We are not sufficiently wise to direct our own steps. No matter how much we think we know and understand, we do not have sufficient perspective to appropriately choose a path for ourselves. “I know, O Lord, that a man’s way is not in himself, nor is it in a man who walks to direct his steps” (Jeremiah 10:23). Insisting that we have sufficient wisdom to direct our own steps is equivalent to a blind man insisting he has sufficient sight to drive a car.
Our thoughts and ways are infinitely lower than God’s. Because of our insolent pride, our egos may be as high as the heavens, but our abilities are not. “For as the heavens are higher than the earth, so are My ways higher than your ways and My thoughts than your thoughts” (Isaiah 55:9).
To recap, the prophets are crucial to us as twenty-first century Christians for at least three reasons:
They are foundational to our Christianity.
They teach us about the Creator.
They teach us about ourselves as created beings.

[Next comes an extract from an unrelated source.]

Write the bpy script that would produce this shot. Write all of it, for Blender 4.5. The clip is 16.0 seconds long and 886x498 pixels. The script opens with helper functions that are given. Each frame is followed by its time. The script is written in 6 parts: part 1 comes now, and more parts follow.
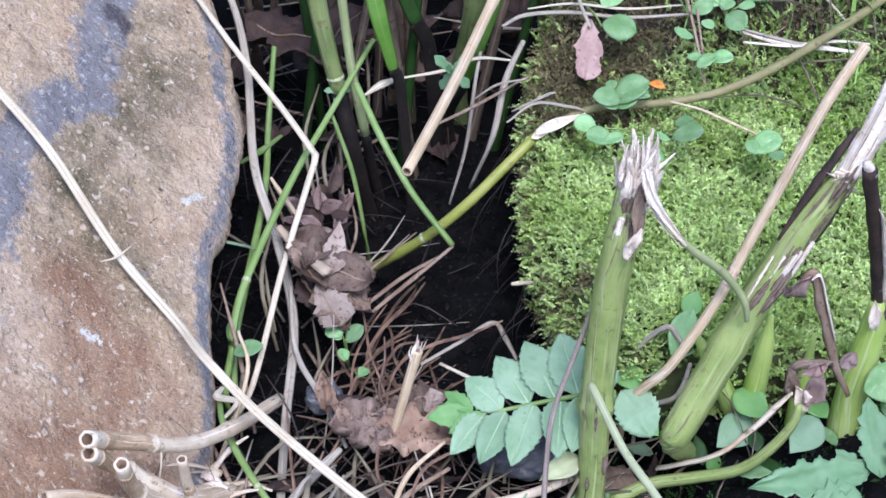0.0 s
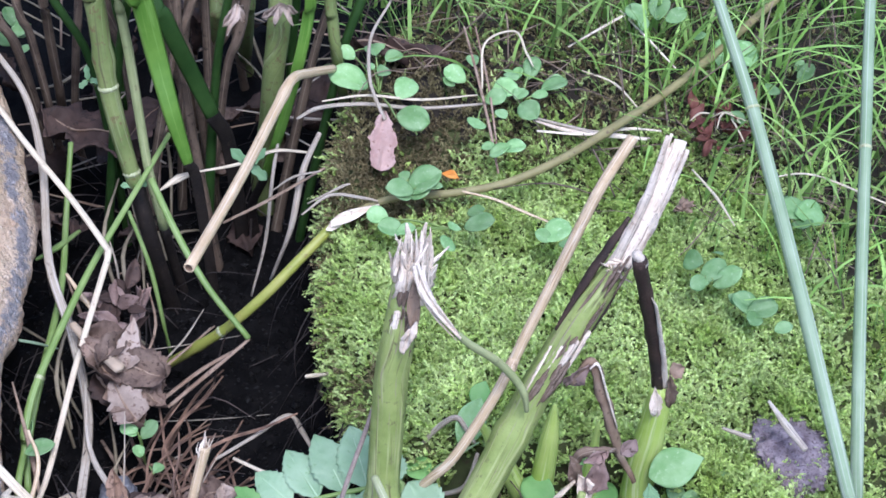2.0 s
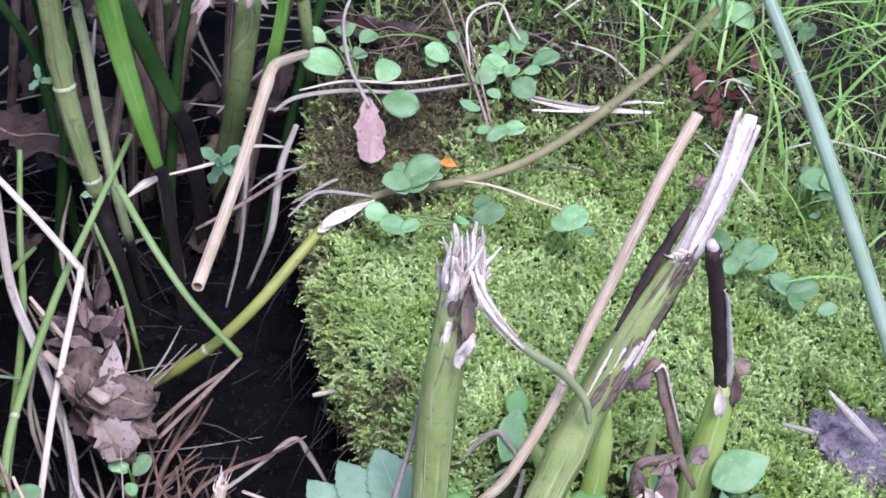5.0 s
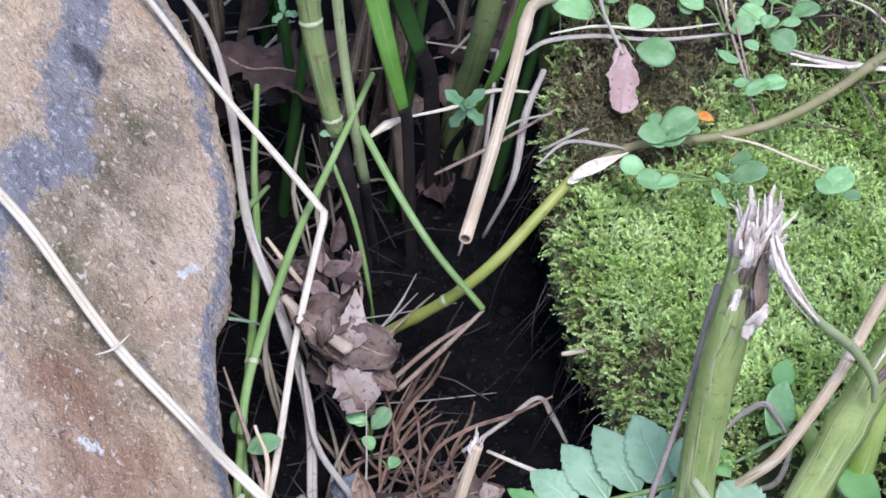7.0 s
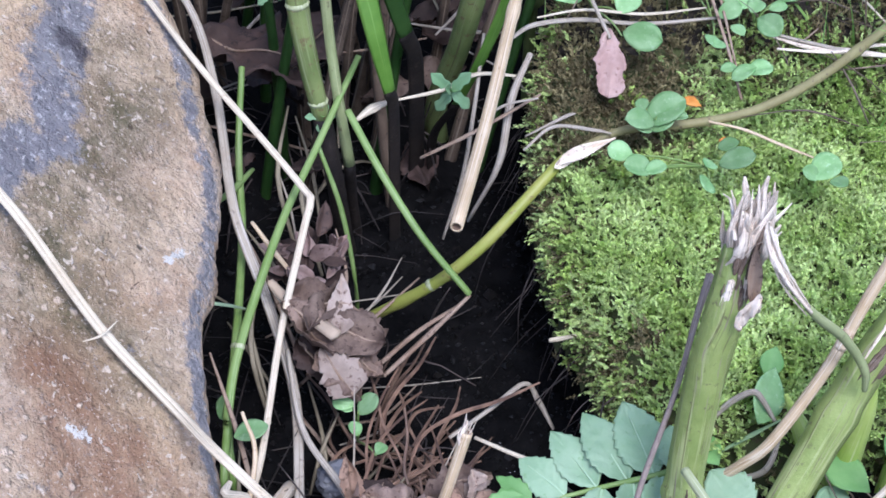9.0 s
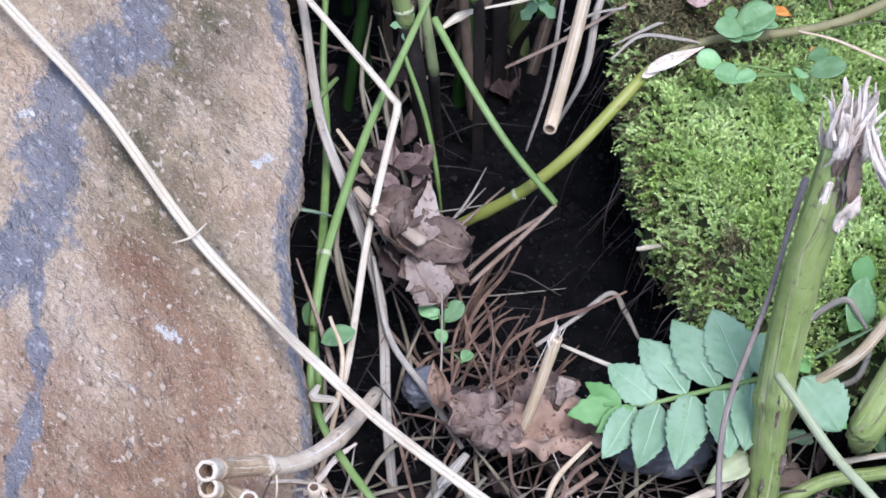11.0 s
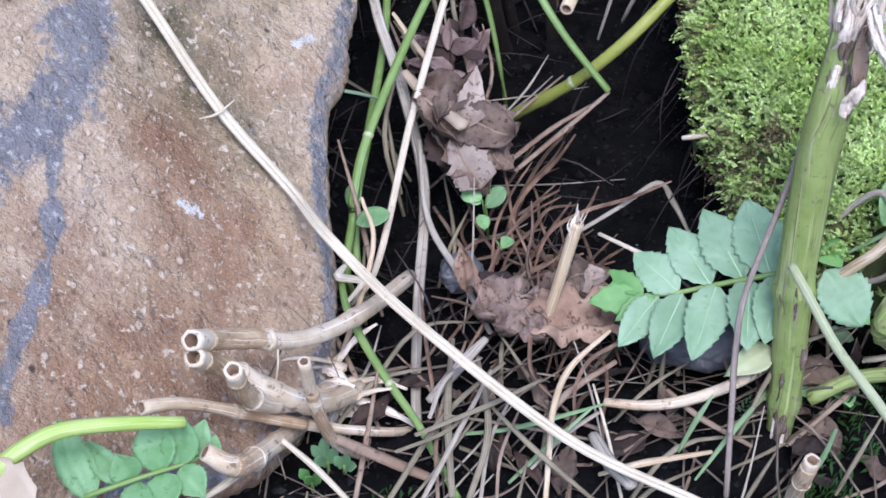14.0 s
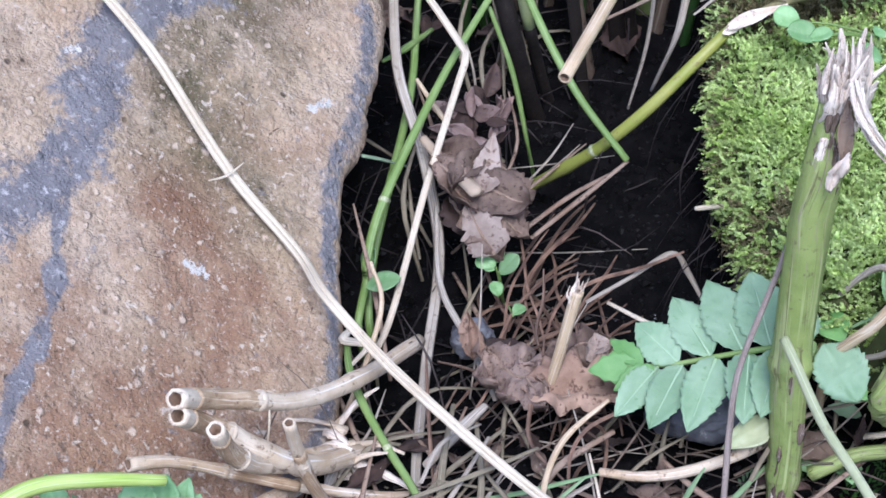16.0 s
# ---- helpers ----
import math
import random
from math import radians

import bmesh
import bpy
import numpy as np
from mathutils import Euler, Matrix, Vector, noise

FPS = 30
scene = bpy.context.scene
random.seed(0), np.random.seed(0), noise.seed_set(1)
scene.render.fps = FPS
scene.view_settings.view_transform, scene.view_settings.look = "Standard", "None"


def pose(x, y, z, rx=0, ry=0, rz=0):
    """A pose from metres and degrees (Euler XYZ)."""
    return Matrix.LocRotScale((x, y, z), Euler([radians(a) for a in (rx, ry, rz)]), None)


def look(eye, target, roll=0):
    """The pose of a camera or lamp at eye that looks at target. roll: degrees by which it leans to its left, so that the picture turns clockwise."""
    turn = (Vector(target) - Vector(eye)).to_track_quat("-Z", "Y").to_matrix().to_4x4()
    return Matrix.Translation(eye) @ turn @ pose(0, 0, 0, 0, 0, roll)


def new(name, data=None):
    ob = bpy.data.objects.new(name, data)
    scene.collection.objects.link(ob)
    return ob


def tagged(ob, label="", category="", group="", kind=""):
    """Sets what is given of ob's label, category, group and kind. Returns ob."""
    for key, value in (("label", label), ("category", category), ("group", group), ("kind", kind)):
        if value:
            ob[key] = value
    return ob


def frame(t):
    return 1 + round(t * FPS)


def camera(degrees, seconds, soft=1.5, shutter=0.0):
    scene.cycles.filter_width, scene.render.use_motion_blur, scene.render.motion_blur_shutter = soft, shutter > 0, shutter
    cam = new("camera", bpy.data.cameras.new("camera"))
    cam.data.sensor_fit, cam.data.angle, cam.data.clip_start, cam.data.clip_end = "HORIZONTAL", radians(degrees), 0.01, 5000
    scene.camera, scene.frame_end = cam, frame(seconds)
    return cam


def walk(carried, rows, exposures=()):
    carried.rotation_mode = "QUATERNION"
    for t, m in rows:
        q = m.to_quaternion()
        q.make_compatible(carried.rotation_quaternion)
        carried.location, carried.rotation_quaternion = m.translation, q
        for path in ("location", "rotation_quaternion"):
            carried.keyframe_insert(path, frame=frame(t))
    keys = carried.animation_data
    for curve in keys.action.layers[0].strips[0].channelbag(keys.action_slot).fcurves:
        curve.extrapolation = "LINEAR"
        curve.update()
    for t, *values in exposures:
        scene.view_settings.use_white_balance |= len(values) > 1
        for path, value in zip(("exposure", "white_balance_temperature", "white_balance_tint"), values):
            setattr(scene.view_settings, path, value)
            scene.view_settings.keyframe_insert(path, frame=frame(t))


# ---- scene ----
cam = camera(24.0, 16.0, soft=1.6)
PATH = [
    (0, (0.0000, -0.7914, 0.7380), (-0.0000, -0.0600, 0.0560), -0.00),
    (0.5, (0.0149, -0.7920, 0.7412), (0.0128, -0.0574, 0.0628), -0.32),
    (1, (0.0331, -0.7907, 0.7454), (0.0483, -0.0554, 0.0678), 0.29),
    (1.5, (0.0444, -0.7903, 0.7472), (0.0716, -0.0501, 0.0753), 0.68),
    (2, (0.0498, -0.7895, 0.7482), (0.1048, -0.0357, 0.0934), 1.70),
    (2.5, (0.0436, -0.7887, 0.7450), (0.1049, -0.0353, 0.0903), 1.67),
    (3, (0.0319, -0.7703, 0.7276), (0.1011, -0.0255, 0.0639), 1.85),
    (3.2, (0.0274, -0.7614, 0.7223), (0.1010, -0.0178, 0.0576), 1.88),
    (5.3, (-0.0684, -0.6826, 0.6849), (0.0824, 0.0501, 0.0212), 3.16),
    (5.5, (-0.0861, -0.6738, 0.6802), (0.0538, 0.0543, 0.0091), 2.71),
    (6, (-0.1115, -0.6656, 0.6673), (-0.0096, 0.0637, -0.0093), 1.76),
    (6.5, (-0.1139, -0.6572, 0.6602), (-0.0155, 0.0685, -0.0208), 2.55),
    (7, (-0.1108, -0.6482, 0.6663), (-0.0127, 0.0703, -0.0223), 3.15),
    (7.5, (-0.1115, -0.6442, 0.6733), (-0.0105, 0.0697, -0.0197), 3.50),
    (8, (-0.1123, -0.6430, 0.6743), (-0.0072, 0.0686, -0.0203), 3.77),
    (8.2, (-0.1145, -0.6419, 0.6730), (-0.0070, 0.0691, -0.0219), 3.90),
    (10.3, (-0.1387, -0.6363, 0.6636), (-0.0155, 0.0606, -0.0429), 4.97),
    (10.5, (-0.1416, -0.6420, 0.6588), (-0.0292, 0.0612, -0.0433), 4.36),
    (11, (-0.1410, -0.6461, 0.6530), (-0.0480, 0.0432, -0.0656), 3.70),
    (11.5, (-0.1185, -0.6448, 0.6532), (-0.0538, 0.0433, -0.0696), 2.30),
    (12, (-0.1174, -0.6419, 0.6573), (-0.0560, 0.0432, -0.0686), 2.19),
    (12.5, (-0.1215, -0.6471, 0.6550), (-0.0594, 0.0370, -0.0718), 2.34),
    (13, (-0.0926, -0.6561, 0.6455), (-0.0605, 0.0302, -0.0811), 0.86),
    (13.5, (-0.0608, -0.6581, 0.6388), (-0.0521, 0.0111, -0.1042), -0.34),
    (14, (-0.0369, -0.6558, 0.6387), (-0.0735, 0.0086, -0.1078), -2.75),
    (14.5, (-0.0185, -0.6479, 0.6476), (-0.0771, 0.0221, -0.0924), -3.63),
    (15, (-0.0001, -0.6480, 0.6450), (-0.0807, 0.0335, -0.0823), -4.40),
    (15.5, (0.0126, -0.6518, 0.6383), (-0.0832, 0.0312, -0.0859), -5.16),
    (16, (0.0227, -0.6549, 0.6373), (-0.0825, 0.0296, -0.0841), -5.64),
]
walk(cam, [(t, look(eye, target, roll)) for t, eye, target, roll in PATH], exposures=[(0, 0.75, 5330, 15), (2.0, 0.75, 5330, 16), (2.6, 0.75, 5300, 20), (3.2, 0.75, 5300, 21), (5.4, 0.76, 5300, 27), (6.1, 0.71, 5330, 16), (16, 0.70, 5330, 15)])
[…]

But, let’s finish where we started...with Jesus (and us).
If we are to be like Jesus, we must know the prophets like Jesus. He knew the prophets, because He studied the prophets, and He studied the prophets, because they were important.
In the end, though, Jesus studied the prophets not simply because they were important, but because they were central to His very mission: “Do not think that I came to abolish the Law or the Prophets; I did not come to abolish but to fulfill.” (Matthew 5:17)
If that is the case, we must study the prophets then, because Jesus is central to our mission.